### Topic modelling

**Text collection** is set of documents, which of them is multiset of terms. **Terms** are elements of **vocanulary** — finite set W.

**Probabilistic topic model** is mathematical model that describes each document and each term
as discrete probabilistic distribution over set of topics T.

To construct such distributions, one must represent matrix F of frequences of words in documents as product
of two matrices Φ and Θ. Then, columns of Φ will be distributions of words over topics, and rows of matrix Θ
will be distributions of documents over topics.

One of methods to do suh decompostion is ARTM (Additive Regularization of topic models). It is implemented in BigARTM open source libraryl

### VisARTM

VisARTM is an interface for BigARTM. It's main purpose is visualizig topic models.
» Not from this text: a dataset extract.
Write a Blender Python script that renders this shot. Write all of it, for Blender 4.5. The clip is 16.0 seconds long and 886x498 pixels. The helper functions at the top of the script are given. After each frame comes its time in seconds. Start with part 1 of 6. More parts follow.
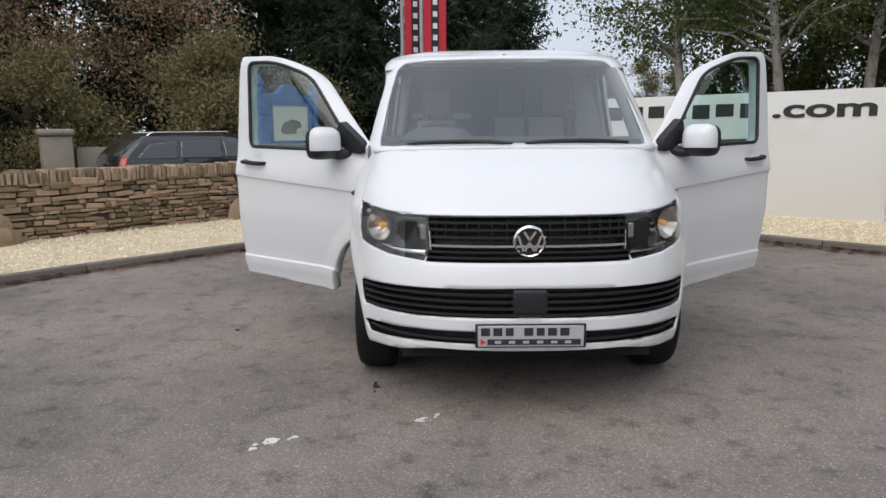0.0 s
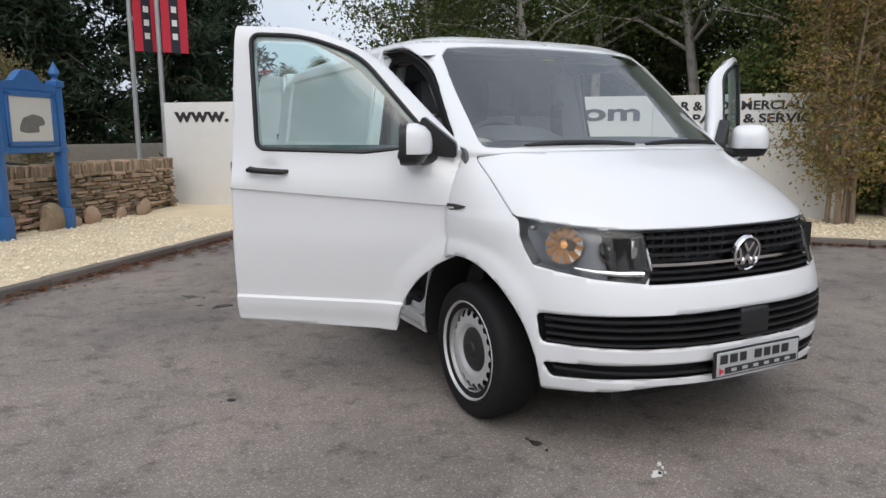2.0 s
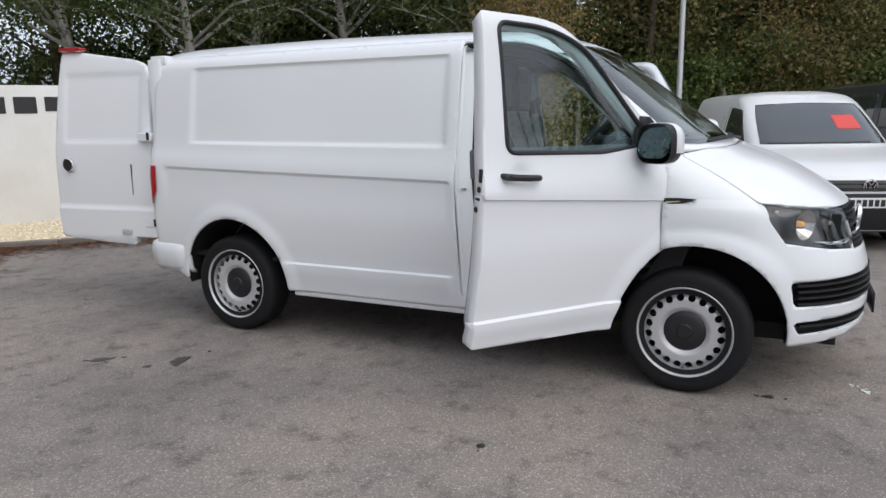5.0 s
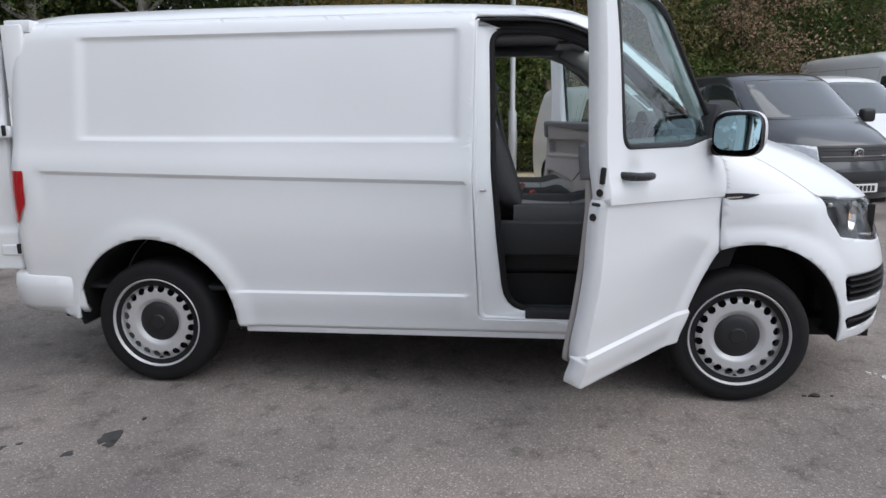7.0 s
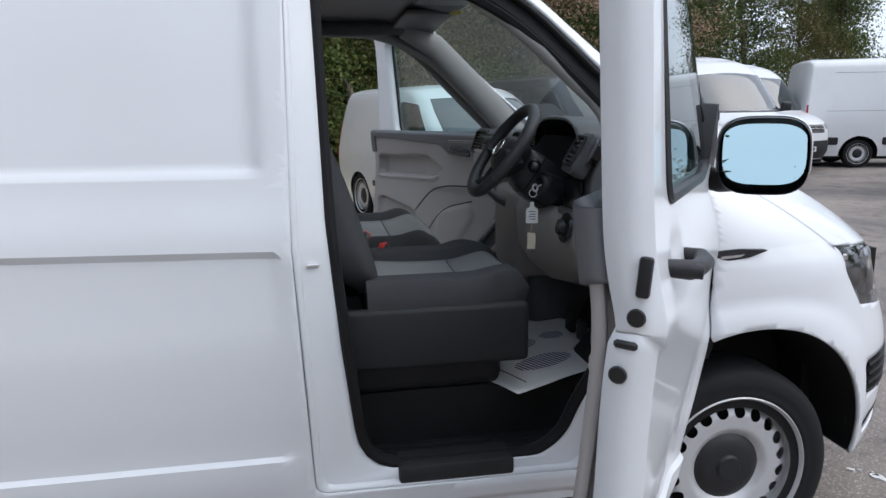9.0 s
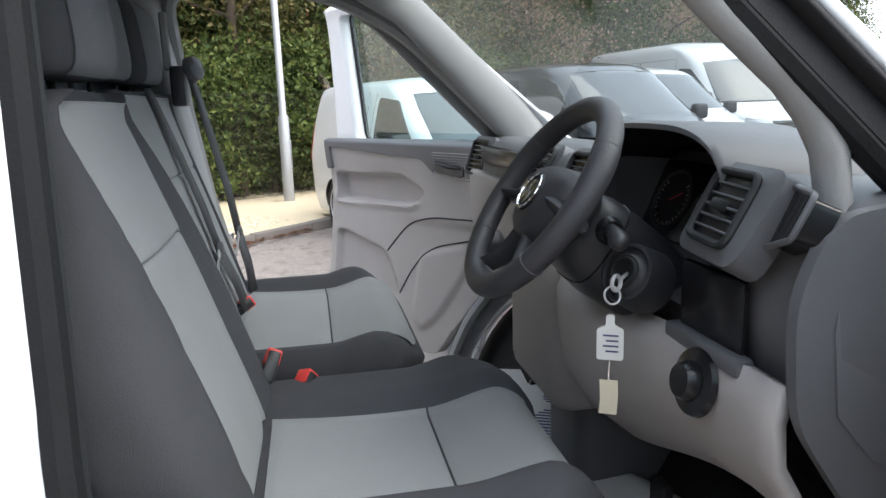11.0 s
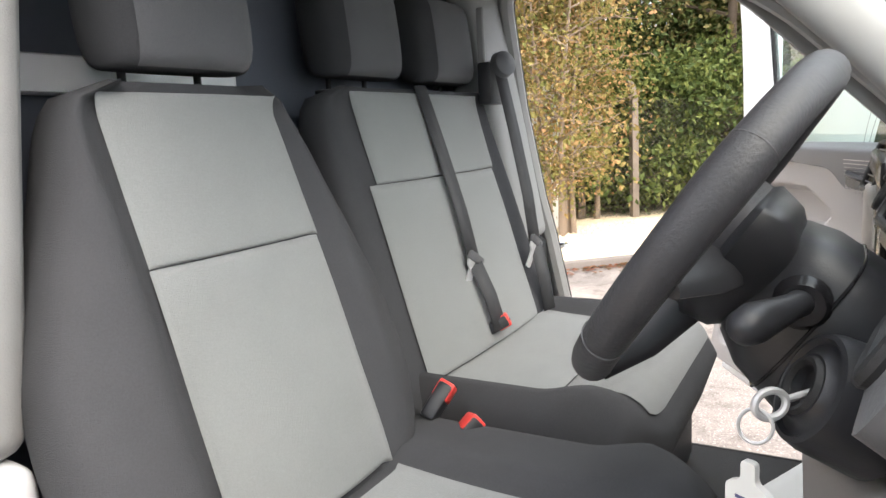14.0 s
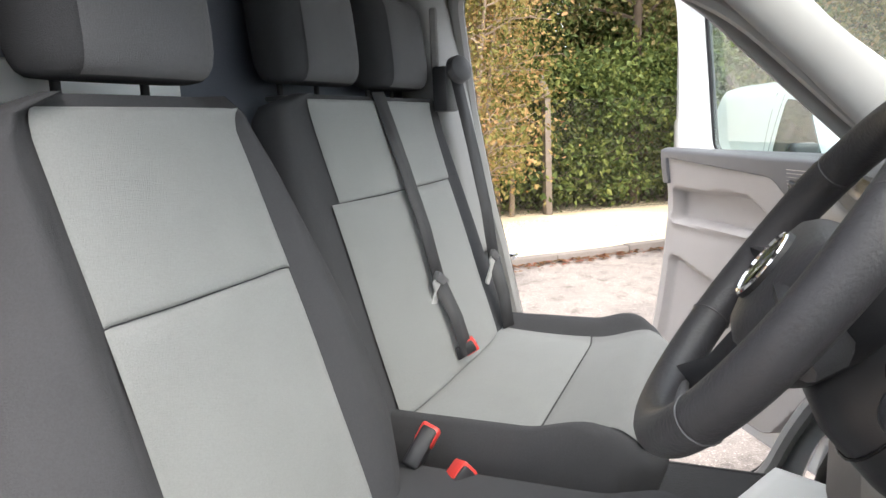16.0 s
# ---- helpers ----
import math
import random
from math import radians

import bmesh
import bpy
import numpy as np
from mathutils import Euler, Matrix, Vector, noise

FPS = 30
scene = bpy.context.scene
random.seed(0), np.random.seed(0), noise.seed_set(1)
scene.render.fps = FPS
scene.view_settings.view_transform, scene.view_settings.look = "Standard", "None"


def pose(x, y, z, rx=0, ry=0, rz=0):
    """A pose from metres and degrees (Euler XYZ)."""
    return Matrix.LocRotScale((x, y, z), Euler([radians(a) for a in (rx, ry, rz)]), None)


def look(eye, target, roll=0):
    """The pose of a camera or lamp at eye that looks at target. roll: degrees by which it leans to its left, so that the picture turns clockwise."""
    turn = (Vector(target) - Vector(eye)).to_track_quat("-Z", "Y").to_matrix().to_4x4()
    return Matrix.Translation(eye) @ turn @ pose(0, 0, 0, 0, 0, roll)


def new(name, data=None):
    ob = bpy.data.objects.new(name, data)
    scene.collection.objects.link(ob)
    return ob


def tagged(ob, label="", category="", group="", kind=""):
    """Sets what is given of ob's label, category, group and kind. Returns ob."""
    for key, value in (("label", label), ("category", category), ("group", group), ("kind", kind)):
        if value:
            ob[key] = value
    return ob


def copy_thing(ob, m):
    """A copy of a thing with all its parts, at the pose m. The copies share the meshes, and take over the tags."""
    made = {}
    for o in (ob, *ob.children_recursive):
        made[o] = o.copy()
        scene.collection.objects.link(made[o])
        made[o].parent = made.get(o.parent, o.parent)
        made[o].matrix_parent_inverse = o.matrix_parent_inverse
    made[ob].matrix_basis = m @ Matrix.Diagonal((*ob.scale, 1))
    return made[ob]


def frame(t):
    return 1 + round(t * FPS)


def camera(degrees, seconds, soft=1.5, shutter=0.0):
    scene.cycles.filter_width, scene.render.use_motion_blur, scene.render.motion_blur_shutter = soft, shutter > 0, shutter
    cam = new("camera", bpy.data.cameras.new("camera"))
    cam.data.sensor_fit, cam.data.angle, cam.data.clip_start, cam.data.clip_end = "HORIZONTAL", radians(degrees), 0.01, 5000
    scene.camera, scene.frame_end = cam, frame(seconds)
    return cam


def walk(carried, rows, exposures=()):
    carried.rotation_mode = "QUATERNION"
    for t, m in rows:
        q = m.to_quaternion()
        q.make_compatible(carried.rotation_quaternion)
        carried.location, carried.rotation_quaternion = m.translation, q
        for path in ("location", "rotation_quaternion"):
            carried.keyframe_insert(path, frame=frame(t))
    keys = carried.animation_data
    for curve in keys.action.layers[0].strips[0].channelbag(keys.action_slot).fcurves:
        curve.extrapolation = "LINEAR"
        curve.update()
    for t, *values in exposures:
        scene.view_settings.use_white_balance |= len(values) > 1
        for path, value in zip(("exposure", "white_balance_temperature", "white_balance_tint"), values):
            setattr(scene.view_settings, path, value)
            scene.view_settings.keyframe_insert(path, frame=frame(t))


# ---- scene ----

It is aimed for two groups
of users: researchers who build topic models themselves and want to visualize them for research purposes and
those users who want construct topic models without programming.

Main features of this service:

- Uploading and preprocessing text collections.
- Uploading prepared topic models.
- Automatic building topic models with BigARTM.
- Automatic topic naming.
- Automatic topic arranging (so-called topic spectrum).
- Visualiztion of topic models:
- Visualization of topic distribution in document.
- Visualization of topic as ranked lists of words and documents.
- Temporal visualizations.
- Hierarchical visualizations.

- Search
- Assessment framework
- Automatized research framework
- Converting tools